'''

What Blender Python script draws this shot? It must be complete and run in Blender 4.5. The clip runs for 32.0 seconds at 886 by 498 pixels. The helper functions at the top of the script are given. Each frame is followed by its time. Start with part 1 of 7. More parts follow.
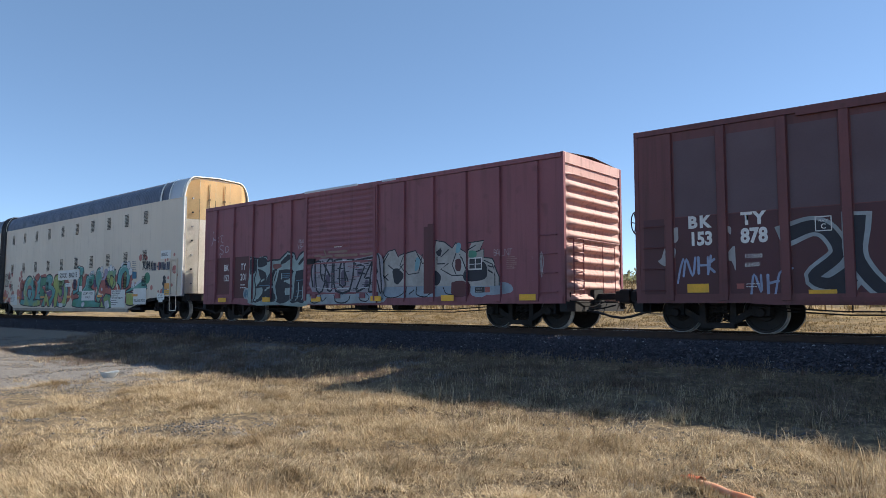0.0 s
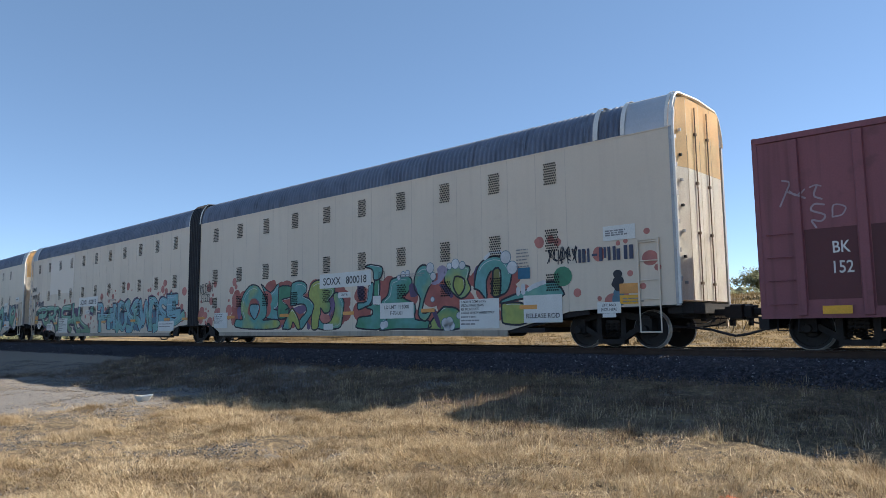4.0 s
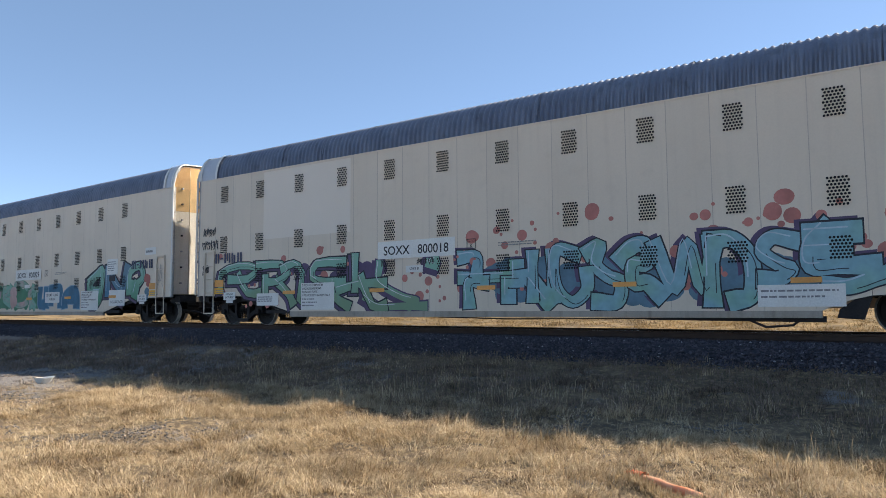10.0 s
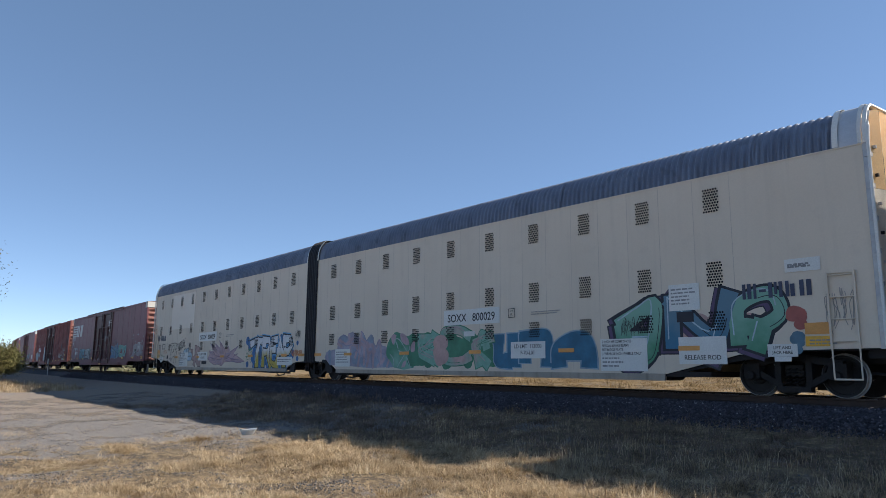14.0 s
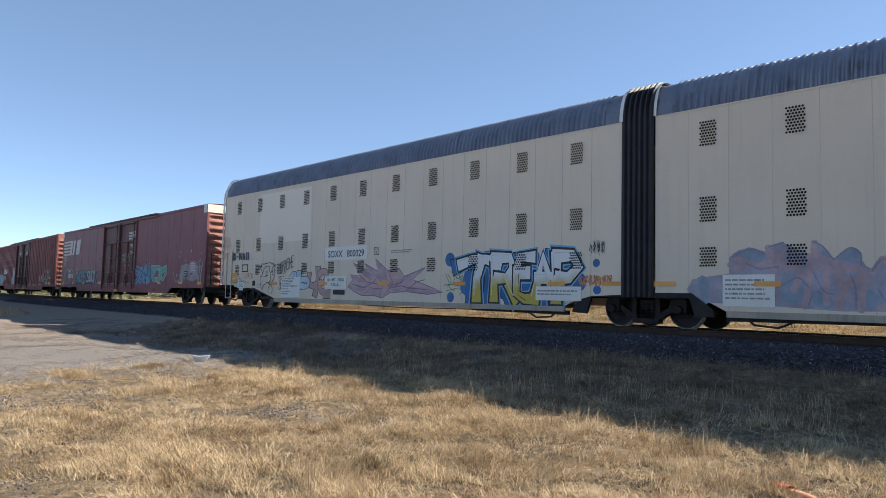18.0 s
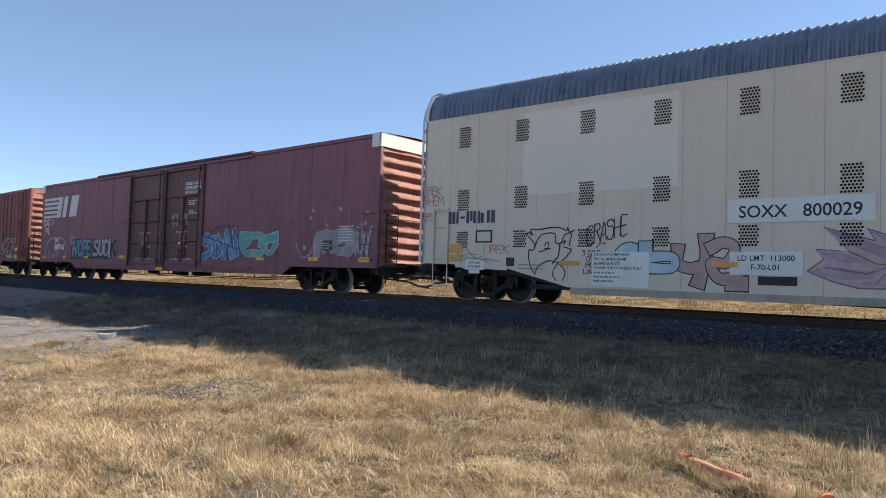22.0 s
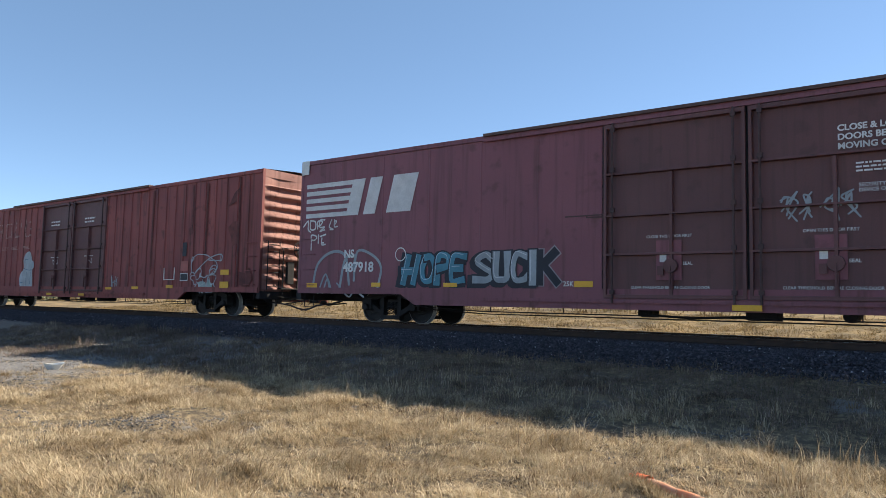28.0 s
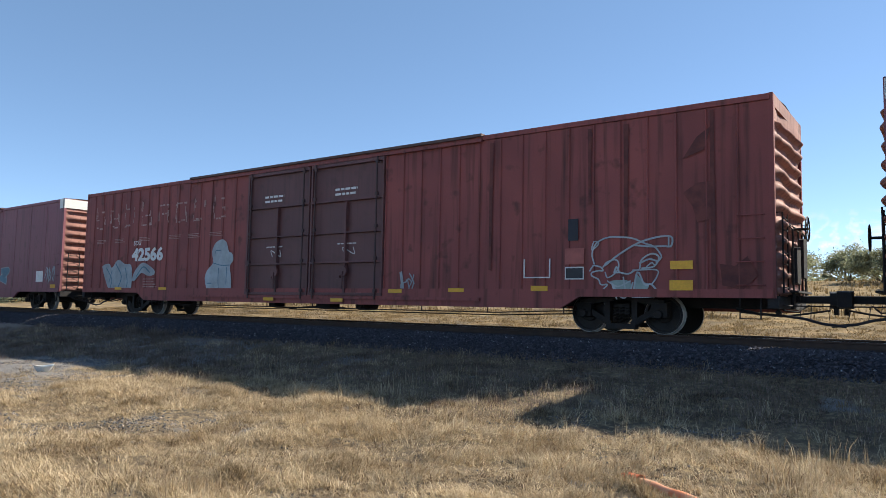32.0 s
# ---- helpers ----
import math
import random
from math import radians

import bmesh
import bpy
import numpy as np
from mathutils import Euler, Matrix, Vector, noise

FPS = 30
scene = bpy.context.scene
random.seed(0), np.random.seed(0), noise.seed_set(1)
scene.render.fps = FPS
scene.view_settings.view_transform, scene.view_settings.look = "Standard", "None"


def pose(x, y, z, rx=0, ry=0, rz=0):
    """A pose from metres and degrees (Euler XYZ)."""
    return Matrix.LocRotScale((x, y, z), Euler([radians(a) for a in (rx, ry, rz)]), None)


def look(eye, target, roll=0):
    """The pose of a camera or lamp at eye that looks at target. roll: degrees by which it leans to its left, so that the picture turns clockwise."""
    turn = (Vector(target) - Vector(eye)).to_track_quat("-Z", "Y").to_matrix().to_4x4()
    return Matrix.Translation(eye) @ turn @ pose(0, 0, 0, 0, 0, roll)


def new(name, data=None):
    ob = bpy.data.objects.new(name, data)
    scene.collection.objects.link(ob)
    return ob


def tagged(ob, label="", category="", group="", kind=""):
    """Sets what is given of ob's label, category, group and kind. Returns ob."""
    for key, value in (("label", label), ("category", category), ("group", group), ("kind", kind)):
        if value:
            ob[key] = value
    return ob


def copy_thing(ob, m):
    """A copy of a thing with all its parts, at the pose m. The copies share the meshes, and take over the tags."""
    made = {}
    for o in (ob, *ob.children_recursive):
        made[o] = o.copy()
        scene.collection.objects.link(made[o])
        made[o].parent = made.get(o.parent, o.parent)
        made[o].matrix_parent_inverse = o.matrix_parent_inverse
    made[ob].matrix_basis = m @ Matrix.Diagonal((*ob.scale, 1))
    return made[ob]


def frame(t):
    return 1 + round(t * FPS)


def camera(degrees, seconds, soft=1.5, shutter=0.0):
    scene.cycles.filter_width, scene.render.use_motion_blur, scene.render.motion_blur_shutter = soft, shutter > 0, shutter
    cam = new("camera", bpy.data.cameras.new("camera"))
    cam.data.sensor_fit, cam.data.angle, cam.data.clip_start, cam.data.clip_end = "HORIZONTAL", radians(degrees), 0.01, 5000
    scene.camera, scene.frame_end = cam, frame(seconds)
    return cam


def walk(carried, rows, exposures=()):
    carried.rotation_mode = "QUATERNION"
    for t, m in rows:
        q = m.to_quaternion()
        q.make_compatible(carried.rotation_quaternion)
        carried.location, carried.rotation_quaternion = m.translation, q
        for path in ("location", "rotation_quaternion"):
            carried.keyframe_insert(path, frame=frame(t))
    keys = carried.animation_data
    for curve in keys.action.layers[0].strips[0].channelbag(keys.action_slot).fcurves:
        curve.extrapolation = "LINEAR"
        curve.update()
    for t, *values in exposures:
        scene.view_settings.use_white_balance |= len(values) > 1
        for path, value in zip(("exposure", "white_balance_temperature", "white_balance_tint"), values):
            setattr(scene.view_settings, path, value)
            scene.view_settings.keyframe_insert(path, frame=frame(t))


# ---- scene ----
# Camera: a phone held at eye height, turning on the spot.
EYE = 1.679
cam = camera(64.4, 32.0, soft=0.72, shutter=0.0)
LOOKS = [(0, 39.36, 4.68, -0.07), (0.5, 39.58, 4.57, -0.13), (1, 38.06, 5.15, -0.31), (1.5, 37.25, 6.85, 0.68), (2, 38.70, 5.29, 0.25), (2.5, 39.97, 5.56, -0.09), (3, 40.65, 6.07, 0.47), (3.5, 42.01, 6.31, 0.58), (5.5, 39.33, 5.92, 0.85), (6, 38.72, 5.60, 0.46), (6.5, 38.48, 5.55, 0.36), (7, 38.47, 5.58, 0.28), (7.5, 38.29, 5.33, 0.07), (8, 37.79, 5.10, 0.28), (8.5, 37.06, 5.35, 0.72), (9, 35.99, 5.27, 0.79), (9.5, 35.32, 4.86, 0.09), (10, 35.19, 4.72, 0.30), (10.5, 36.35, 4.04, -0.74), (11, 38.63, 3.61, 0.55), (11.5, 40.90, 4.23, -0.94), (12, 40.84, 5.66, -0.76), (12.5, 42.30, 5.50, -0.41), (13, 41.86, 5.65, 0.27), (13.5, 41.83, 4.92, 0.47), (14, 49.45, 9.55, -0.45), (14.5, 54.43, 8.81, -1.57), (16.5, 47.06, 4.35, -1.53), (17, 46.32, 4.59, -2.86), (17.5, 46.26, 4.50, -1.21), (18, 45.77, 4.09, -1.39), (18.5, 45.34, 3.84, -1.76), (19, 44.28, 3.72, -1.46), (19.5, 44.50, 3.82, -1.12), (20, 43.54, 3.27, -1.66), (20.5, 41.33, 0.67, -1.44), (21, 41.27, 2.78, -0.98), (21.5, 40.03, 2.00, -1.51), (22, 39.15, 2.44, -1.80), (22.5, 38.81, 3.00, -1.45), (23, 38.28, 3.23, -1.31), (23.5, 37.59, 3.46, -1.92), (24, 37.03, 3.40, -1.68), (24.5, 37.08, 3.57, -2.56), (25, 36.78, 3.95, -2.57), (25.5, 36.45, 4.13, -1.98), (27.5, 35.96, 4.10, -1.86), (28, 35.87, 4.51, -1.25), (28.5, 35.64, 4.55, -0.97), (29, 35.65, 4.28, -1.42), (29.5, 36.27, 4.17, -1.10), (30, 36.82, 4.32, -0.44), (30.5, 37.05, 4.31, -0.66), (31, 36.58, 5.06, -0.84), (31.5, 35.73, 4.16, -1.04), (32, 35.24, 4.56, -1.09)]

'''
'''

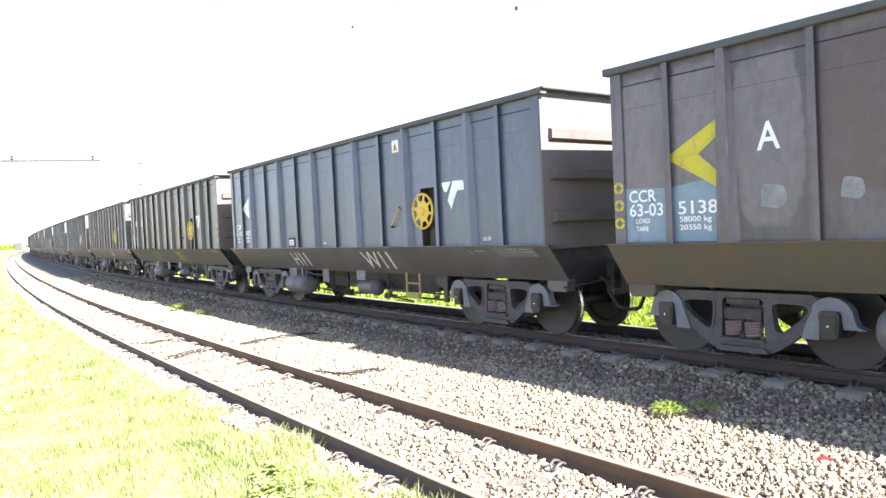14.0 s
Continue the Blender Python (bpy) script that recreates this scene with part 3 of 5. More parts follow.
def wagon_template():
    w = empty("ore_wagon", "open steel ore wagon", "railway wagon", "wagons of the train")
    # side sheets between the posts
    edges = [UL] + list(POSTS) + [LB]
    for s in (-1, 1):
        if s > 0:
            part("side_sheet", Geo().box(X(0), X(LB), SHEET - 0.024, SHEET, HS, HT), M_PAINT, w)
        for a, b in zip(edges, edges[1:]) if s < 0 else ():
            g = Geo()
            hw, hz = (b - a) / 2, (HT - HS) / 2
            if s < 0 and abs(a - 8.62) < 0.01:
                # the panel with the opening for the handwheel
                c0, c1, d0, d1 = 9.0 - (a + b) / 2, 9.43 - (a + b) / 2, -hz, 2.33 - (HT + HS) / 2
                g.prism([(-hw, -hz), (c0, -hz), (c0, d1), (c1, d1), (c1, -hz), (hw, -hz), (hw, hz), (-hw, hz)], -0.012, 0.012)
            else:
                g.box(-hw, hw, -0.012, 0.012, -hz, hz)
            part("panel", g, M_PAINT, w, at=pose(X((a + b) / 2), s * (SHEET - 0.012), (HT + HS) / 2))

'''
'''

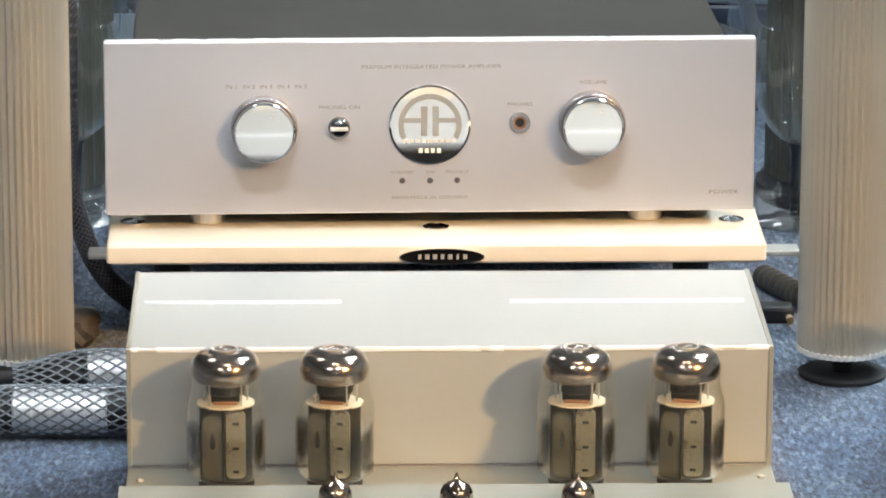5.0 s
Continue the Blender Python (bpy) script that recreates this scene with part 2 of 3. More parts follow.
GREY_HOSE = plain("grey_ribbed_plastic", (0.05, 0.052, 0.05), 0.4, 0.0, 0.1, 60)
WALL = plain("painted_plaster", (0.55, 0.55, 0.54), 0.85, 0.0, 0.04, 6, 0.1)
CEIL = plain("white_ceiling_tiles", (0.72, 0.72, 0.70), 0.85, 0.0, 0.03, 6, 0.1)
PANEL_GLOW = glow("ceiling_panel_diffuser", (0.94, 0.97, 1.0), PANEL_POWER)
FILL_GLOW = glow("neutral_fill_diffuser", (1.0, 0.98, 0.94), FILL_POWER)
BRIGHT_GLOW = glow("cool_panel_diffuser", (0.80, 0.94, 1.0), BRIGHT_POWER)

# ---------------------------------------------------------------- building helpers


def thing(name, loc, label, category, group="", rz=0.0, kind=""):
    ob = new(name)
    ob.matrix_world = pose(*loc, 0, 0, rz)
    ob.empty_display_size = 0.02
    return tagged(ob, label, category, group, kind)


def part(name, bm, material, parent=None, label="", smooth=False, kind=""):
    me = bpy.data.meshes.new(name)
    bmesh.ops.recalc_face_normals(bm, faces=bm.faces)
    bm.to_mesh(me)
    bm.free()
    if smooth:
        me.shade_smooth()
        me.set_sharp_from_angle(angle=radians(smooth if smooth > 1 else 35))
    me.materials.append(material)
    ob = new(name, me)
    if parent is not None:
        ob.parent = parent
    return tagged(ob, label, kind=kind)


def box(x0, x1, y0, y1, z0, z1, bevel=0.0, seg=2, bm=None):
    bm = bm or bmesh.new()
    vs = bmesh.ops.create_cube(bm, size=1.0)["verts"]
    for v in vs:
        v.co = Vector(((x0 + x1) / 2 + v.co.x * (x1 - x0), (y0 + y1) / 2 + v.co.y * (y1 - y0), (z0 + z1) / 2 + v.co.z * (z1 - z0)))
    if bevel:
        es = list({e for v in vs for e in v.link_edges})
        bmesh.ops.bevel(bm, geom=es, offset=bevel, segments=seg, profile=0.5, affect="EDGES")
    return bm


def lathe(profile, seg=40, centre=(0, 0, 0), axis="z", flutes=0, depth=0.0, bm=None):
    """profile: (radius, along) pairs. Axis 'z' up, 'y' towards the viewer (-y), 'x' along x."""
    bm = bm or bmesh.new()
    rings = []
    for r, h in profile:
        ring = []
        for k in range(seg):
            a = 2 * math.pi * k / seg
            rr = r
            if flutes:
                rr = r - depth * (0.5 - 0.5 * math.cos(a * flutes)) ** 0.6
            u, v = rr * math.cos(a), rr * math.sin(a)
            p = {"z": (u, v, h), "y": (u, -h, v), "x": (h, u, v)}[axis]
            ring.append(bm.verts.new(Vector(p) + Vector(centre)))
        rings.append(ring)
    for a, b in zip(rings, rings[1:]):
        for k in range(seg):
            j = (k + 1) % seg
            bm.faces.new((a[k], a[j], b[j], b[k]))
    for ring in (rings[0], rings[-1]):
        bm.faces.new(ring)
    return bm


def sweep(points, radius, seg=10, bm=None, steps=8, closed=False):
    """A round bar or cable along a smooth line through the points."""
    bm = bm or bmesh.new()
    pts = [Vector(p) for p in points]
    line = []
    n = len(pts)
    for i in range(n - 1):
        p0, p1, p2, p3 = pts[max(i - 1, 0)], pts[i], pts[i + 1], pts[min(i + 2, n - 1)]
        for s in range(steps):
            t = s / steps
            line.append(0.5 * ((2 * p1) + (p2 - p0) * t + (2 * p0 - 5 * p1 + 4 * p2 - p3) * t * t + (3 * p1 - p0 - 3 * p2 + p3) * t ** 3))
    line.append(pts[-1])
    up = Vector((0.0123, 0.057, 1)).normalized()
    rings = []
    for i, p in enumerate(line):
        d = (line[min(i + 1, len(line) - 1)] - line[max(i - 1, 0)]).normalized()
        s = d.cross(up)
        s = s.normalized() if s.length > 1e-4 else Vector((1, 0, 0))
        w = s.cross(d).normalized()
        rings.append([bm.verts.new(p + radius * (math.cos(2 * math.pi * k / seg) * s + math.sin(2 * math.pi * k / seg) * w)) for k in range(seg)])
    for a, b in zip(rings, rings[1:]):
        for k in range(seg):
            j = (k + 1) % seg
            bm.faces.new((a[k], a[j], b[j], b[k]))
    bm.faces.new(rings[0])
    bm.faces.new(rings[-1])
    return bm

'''

— DESCRIPTION OF THE TASK —
Exactly and only the lines from the line that contains "5. More parts follow." through the line that contains "(HT + HS) / 2))" are to be repeated as they stand.

— WRITTEN ANSWER —
Continue the Blender Python (bpy) script that recreates this scene with part 3 of 5. More parts follow.
def wagon_template():
    w = empty("ore_wagon", "open steel ore wagon", "railway wagon", "wagons of the train")
    # side sheets between the posts
    edges = [UL] + list(POSTS) + [LB]
    for s in (-1, 1):
        if s > 0:
            part("side_sheet", Geo().box(X(0), X(LB), SHEET - 0.024, SHEET, HS, HT), M_PAINT, w)
        for a, b in zip(edges, edges[1:]) if s < 0 else ():
            g = Geo()
            hw, hz = (b - a) / 2, (HT - HS) / 2
            if s < 0 and abs(a - 8.62) < 0.01:
                # the panel with the opening for the handwheel
                c0, c1, d0, d1 = 9.0 - (a + b) / 2, 9.43 - (a + b) / 2, -hz, 2.33 - (HT + HS) / 2
                g.prism([(-hw, -hz), (c0, -hz), (c0, d1), (c1, d1), (c1, -hz), (hw, -hz), (hw, hz), (-hw, hz)], -0.012, 0.012)
            else:
                g.box(-hw, hw, -0.012, 0.012, -hz, hz)
            part("panel", g, M_PAINT, w, at=pose(X((a + b) / 2), s * (SHEET - 0.012), (HT + HS) / 2))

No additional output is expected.